- [Task to complete]
Restate the data below word for word. Skip any images it contains.

- [Source excerpt]
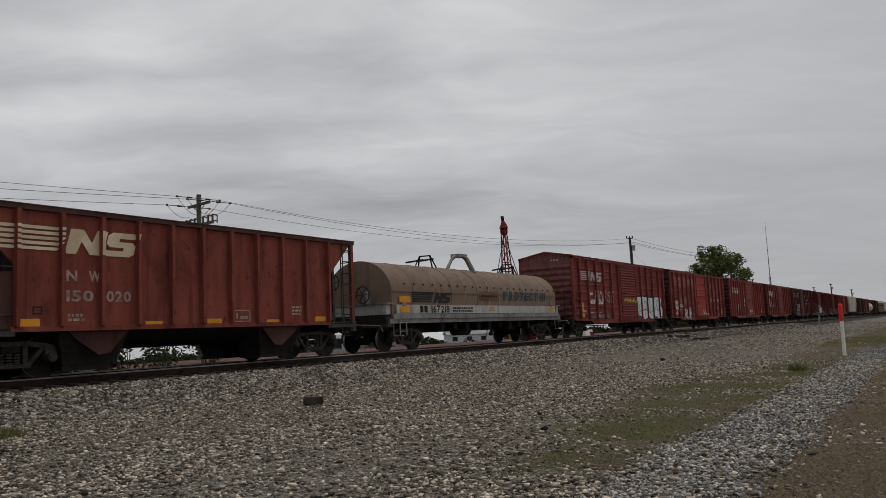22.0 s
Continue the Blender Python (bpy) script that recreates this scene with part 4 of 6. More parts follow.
    part("lettering", text_geo(Geo(), "167218", 2.33, 1.345, 3.62, 1.625, y), M["blackink"], car)
    part("name_block", flat(flat(Geo(), 1.56, 1.36, 1.78, 1.61, y), 1.84, 1.36, 2.06, 1.61, y), M["blackink"], car)
    for k, ch in enumerate("PROTECT III"):
        if ch != " ":
            x0 = (8.25, 8.79, 9.33, 9.89, 10.35, 10.83, 11.36, 0, 12.05, 12.27, 12.49)[k]
            w = 0.12 if ch == "I" else 0.40
            part("letter", text_geo(Geo(), ch, x0, 1.90, x0 + w, 2.24, yc - 0.006, 0.14), M["teal_ink"], car)
            for z in (1.88, 2.22):
                part("serif", flat(Geo(), x0 - 0.04 + 0.14 * (z - 1.9), z, x0 + w * 0.5 + 0.04 + 0.14 * (z - 1.9), z + 0.035, yc - 0.007), M["teal_ink"], car)
    part("sign_panel", flat(Geo(), 6.13, 1.90, 7.88, 2.22, yc - 0.002), M["rustpanel"], car)
    small_print(car, 6.28, 1.98, 7.68, 2.14, yc - 0.006, M["blackink"], 1)
    part("panel_outline", ring_rect(Geo(), 11.95, 1.74, 13.2, 2.34, yc - 0.004, 0.03), M["redspray"], car)
    small_print(car, 3.88, 1.38, 5.48, 1.60, y, M["blackink"], 2)
    for x0, z0, x1, z1 in ((0.25, 1.72, 0.95, 1.95), (0.3, 1.36, 0.9, 1.58), (12.9, 1.40, 13.4, 1.6), (6.8, 1.44, 7.3, 1.58)):
        part("reflector", flat(Geo(), x0, z0, x1, z1, y - 0.006), M["amber"], car)
    return car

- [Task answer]
22.0 s
Continue the Blender Python (bpy) script that recreates this scene with part 4 of 6. More parts follow.
    part("lettering", text_geo(Geo(), "167218", 2.33, 1.345, 3.62, 1.625, y), M["blackink"], car)
    part("name_block", flat(flat(Geo(), 1.56, 1.36, 1.78, 1.61, y), 1.84, 1.36, 2.06, 1.61, y), M["blackink"], car)
    for k, ch in enumerate("PROTECT III"):
        if ch != " ":
            x0 = (8.25, 8.79, 9.33, 9.89, 10.35, 10.83, 11.36, 0, 12.05, 12.27, 12.49)[k]
            w = 0.12 if ch == "I" else 0.40
            part("letter", text_geo(Geo(), ch, x0, 1.90, x0 + w, 2.24, yc - 0.006, 0.14), M["teal_ink"], car)
            for z in (1.88, 2.22):
                part("serif", flat(Geo(), x0 - 0.04 + 0.14 * (z - 1.9), z, x0 + w * 0.5 + 0.04 + 0.14 * (z - 1.9), z + 0.035, yc - 0.007), M["teal_ink"], car)
    part("sign_panel", flat(Geo(), 6.13, 1.90, 7.88, 2.22, yc - 0.002), M["rustpanel"], car)
    small_print(car, 6.28, 1.98, 7.68, 2.14, yc - 0.006, M["blackink"], 1)
    part("panel_outline", ring_rect(Geo(), 11.95, 1.74, 13.2, 2.34, yc - 0.004, 0.03), M["redspray"], car)
    small_print(car, 3.88, 1.38, 5.48, 1.60, y, M["blackink"], 2)
    for x0, z0, x1, z1 in ((0.25, 1.72, 0.95, 1.95), (0.3, 1.36, 0.9, 1.58), (12.9, 1.40, 13.4, 1.6), (6.8, 1.44, 7.3, 1.58)):
        part("reflector", flat(Geo(), x0, z0, x1, z1, y - 0.006), M["amber"], car)
    return car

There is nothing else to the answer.